Кафедре идиша суждено было быть открытой только в 1951 году, после уничтожения идишской культуры в результате Холокоста и политики государственного антисемитизма в Советском Союзе, спустя три года после основания Государства Израиль. К тому времени идиш уже не представлял более опасности для иврита. Создание кафедры положило начало легитимизации идиша в израильской культуре. Во время своего выступления на открытии кафедры, Дов Садан заявил, что идиш помог сохранить иврит. Это можно было расценивать как присвоение идишу статуса второстепенного культурного явления, существующего на службе у иврита.
И тут же Хавер продемонстрировала реальную роль идиша в жизни ишува, функции которого явно выходили за пределы сохранения возрожденного иврита.
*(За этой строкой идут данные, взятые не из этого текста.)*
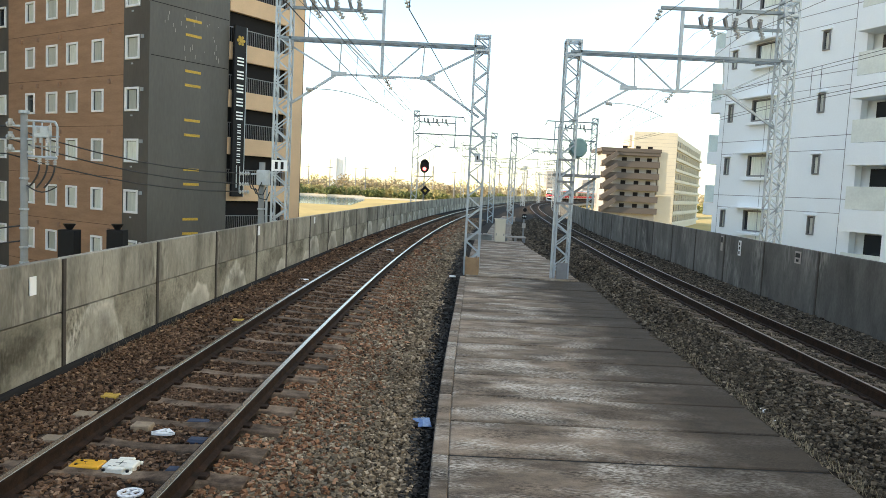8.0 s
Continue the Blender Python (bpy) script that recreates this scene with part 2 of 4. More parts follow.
M_DECKFAR = M_DECK.copy()
edge_band(M_DECK, (0.045, 0.036, 0.027), 1.6, 2.9, 0.0, 0.9)
M_BLOCK = mat("pale_rusty_plate", (0.36, 0.265, 0.17), 0.8, scale=14, amount=0.4)
M_BEAM = mat("beam_steel", (0.25, 0.29, 0.31), 0.5, 0.3, scale=5, amount=0.2, bump=0.05)
M_POST = mat("post_rusty_steel", (0.0688, 0.055, 0.0425), 0.8, scale=6, amount=0.4)
M_FROST = mat("frosted_glass", (0.8, 0.84, 0.77), 0.25, scale=1, amount=0.15, fine=10, bump=0)
M_STEEL = mat("galvanised_steel", (0.46, 0.5, 0.52), 0.45, 0.3, scale=5, amount=0.25, bump=0.05)
M_STEELDK = mat("weathered_steel", (0.25, 0.25, 0.25), 0.6, 0.4, scale=5, amount=0.2)
M_RUSTBOX = mat("rusty_sheet", (0.375, 0.237, 0.125), 0.8, scale=6, amount=0.3)
M_BRICK = mat("brown_tile", (0.405, 0.24, 0.142), 0.75, scale=0.9, amount=0.3, fine=9, bump=0.12, stretch=(0.5, 0.5, 2.6))
M_VENT = mat("brown_vent_paint", (0.33, 0.2, 0.13), 0.6, amount=0.15)
M_DARK = mat("charcoal_cladding", (0.108, 0.1, 0.086), 0.6, scale=0.4, amount=0.3, fine=8, bump=0.05, stretch=(1, 1, 0.25))
M_BEIGE = mat("beige_render", (0.7, 0.475, 0.288), 0.85, scale=0.6, amount=0.12, fine=20, bump=0.05)
M_WHITE = mat("white_tile", (0.9, 0.945, 0.955), 0.6, scale=0.4, amount=0.05, fine=12, bump=0.03)
M_FRAME = mat("white_frame", (0.93, 0.93, 0.91), 0.5, amount=0.04, bump=0)
M_CURTAIN = mat("curtain_behind_glass", (0.68, 0.71, 0.62), 0.3, scale=3, amount=0.3, fine=30, bump=0.0, spread=0.3, stretch=(6, 1, 0.4))
M_GLASS = glass("window_glass")
# reflected sky and pale interior are put into this base colour
M_SCREEN = glass("windscreen_glass", (0.3, 0.36, 0.36), 0.04)
M_SIDEGLASS = glass("side_glass", (0.02, 0.022, 0.024), 0.3)
M_SIDEGLASS.node_tree.nodes["Principled BSDF"].inputs["Specular IOR Level"].default_value = 0.02
# the far tower's haze is mixed into its wall colour
M_PALE = mat("pale_haze_wall", (0.72, 0.74, 0.76), 0.9, scale=0.05, amount=0.08, fine=1, bump=0)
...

С этим согласился и Дов Садан, который спустя почти двадцать лет после открытия кафедры, перед идишской аудиторией в Нью-Йорке, заявлял об уникальном видении идишских писателей ишува. По его словам, «эта особая группа имела важное значение – она открыла новые горизонты и новую землю для литературы на идише: Землю Израиля, не как ностальгию по детству или туристическую тему, а как осязаемый каждодневный опыт развития и борьбы ишува».
Хотя Хавер не затрагивает в своей работе период существования Государства Израиль, но известно, что идиш так и не стал изгнанным из коллективной памяти языком. Большая алия из СССР/СНГ в дополнении к пробудившемуся в израильском обществе интересу к своим корням и культурному наследию диаспоры способствовали получению идишем государственной поддержки.
Сегодня в Израиле функционируют идишские клубы, в Тель-Авиве создан идишский театр, ряд израильских авторов пишет на идише, а Еврейском университете в Иерусалиме и в Университете Бар-Илан на идише проводится изучение этого языка и созданной на нем художественной литературы.